Ada dua justifikasi dibalik keputusan tersebut.  Menurut  Kepala BKN Bima Haria Wibisana alasan pertama yaitu; perekrutan guru melalui PPPK berkaitan dengan persoalan distribusi guru secara nasional. Menurut  Bima, dalam kurun waktu 20 tahun terakhir, pemerintah mencoba menyelesaikan persoalan itu melalui sistem PNS tetapi tidak kunjung selesai.

"Karena kalau CPNS setelah mereka betugas 4-5 tahun, biasanya mereka ingin pindah lokasi. Dan itu menghancurkan sistem distribusi guru secara nasional," kata Bima seperti diberitakan kompas.com, 31/12/2020. 

Hemat saya, alasan ini tidak cukup kuat. Status PNS maupun PPPK, kontrol distribusi dan  mutasi pegawai tetap mutlak berada dalam kendali pemerintah. Alasan ini seolah-olah menunjukan pemerintah tidak punya kuasa dalam penempatan dan mutasi PNS. 

Masalahnya adalah, semangat otonomi daerah menyebabkan kebijakan distribusi dan mutasi guru di daerah dibuat sesuka hati para pejabat daerah. Distribusi adalah salah satu isu penting selama ini. Pemerataan guru antara wilayah pedesaan dan kota sangat timpang. Banyak guru menumpuk di sekolah-sekolah kota, pada hal sekolah di pelosok kekurangan guru. Karenanya, redistribusi bisa menjadi solusi mengatasi ketimpangan itu, bukan dengan 'downgrade' status kepegawaian dari PNS ke PPPK. 

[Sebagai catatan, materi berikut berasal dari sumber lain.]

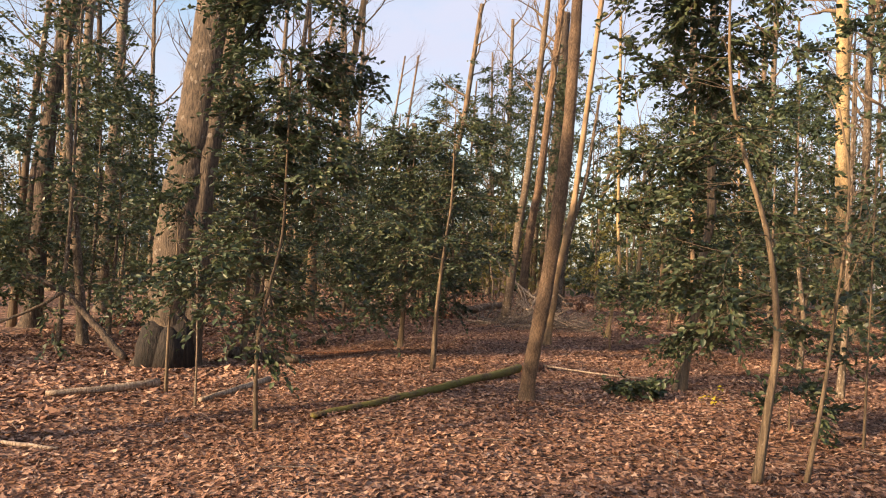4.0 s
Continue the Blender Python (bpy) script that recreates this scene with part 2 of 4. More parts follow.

Alasan kedua penerapan skema PPPK adalah pemerintah ingin mengadopsi kebijakan di negara maju, yang mana perbandingan proporsi PNS dan PPPK sebesar 30:70. Opsi ini diskriminatif. Jika demikian, mengapa keputusan tersebut tidak berlaku untuk  CPNS di semua instansi?   

Pemerintah mesti menjelaskan, apakah kebijakan ini hanya berlaku pada rekrutmen tahun 2021, atau berlaku selamanya. Jika diterapkan secara permanen, akankah guru Indonesia di masa depan tanpa PNS? Sementara kita tahu, Undang-Undang Nomor 5 Tahun 2014 tentang Aparatur Sipil negara (ASN), jelas mengatur dua jenis pegawai ASN yaitu Pegawai Negeri Sipil (PNS) dan Pegawai Pemerintah dengan Perjanjian Kerja (PPPK). Pada titik ini, rekrutmen guru dengan skema PPPK tanpa CPNS menjadi ambigu.

"Kalau kita berpendapat soal SDM (sumber daya manusia), kepada guru mengapa ada diskriminasi? Harusnya enggak ada diskriminasi,” kata Ketua Umum PGRI Unifah Rosyidi seperti dilansir dari www.tempo.co.id, Kamis, 31/12/2020.

Menurut Unifah, kebijakan ini juga membuat para fresh graduate lulusan terbaik tidak tertarik menjadi guru,  karena tidak ada masa depan profesi. Di sisi lain, kita sudah mencanangkan bahwa guru sebagai profesi di UU No. 15 Tahun 2005 tentang Guru dan Dosen.

Untuk mencegah agar keputusan ini tidak menimbulkan kegaduhan di kalangan guru, maka pemerintah sebaiknya menerbitkan aturan-aturan turunan untuk menjelaskan keputusan tersebut. 

Bagaimanapun, guru adalah profesi dengan populasi besar. Di tangan mereka, kualitas pendidikan dituntut sebagus-bagusnya. Maka harusnya tata kelola guru juga mesti diurus dengan bagus pula, tanpa diskriminasi. 

Mengatasi urusan distribusi guru agar merata sesuai kebutuhan tiap sekolah, tidak harus dengan skema PPPK semata dan menutup peluang rekrutmen di jalur CPNS. Biarkan kedua peluang itu terbuka untuk para calon guru dan guru honorer. Pada akhirnya, kompetisi dan kompetensilah yang akan menyeleksi, mana guru yang kapabel untuk anak-anak Indonesia.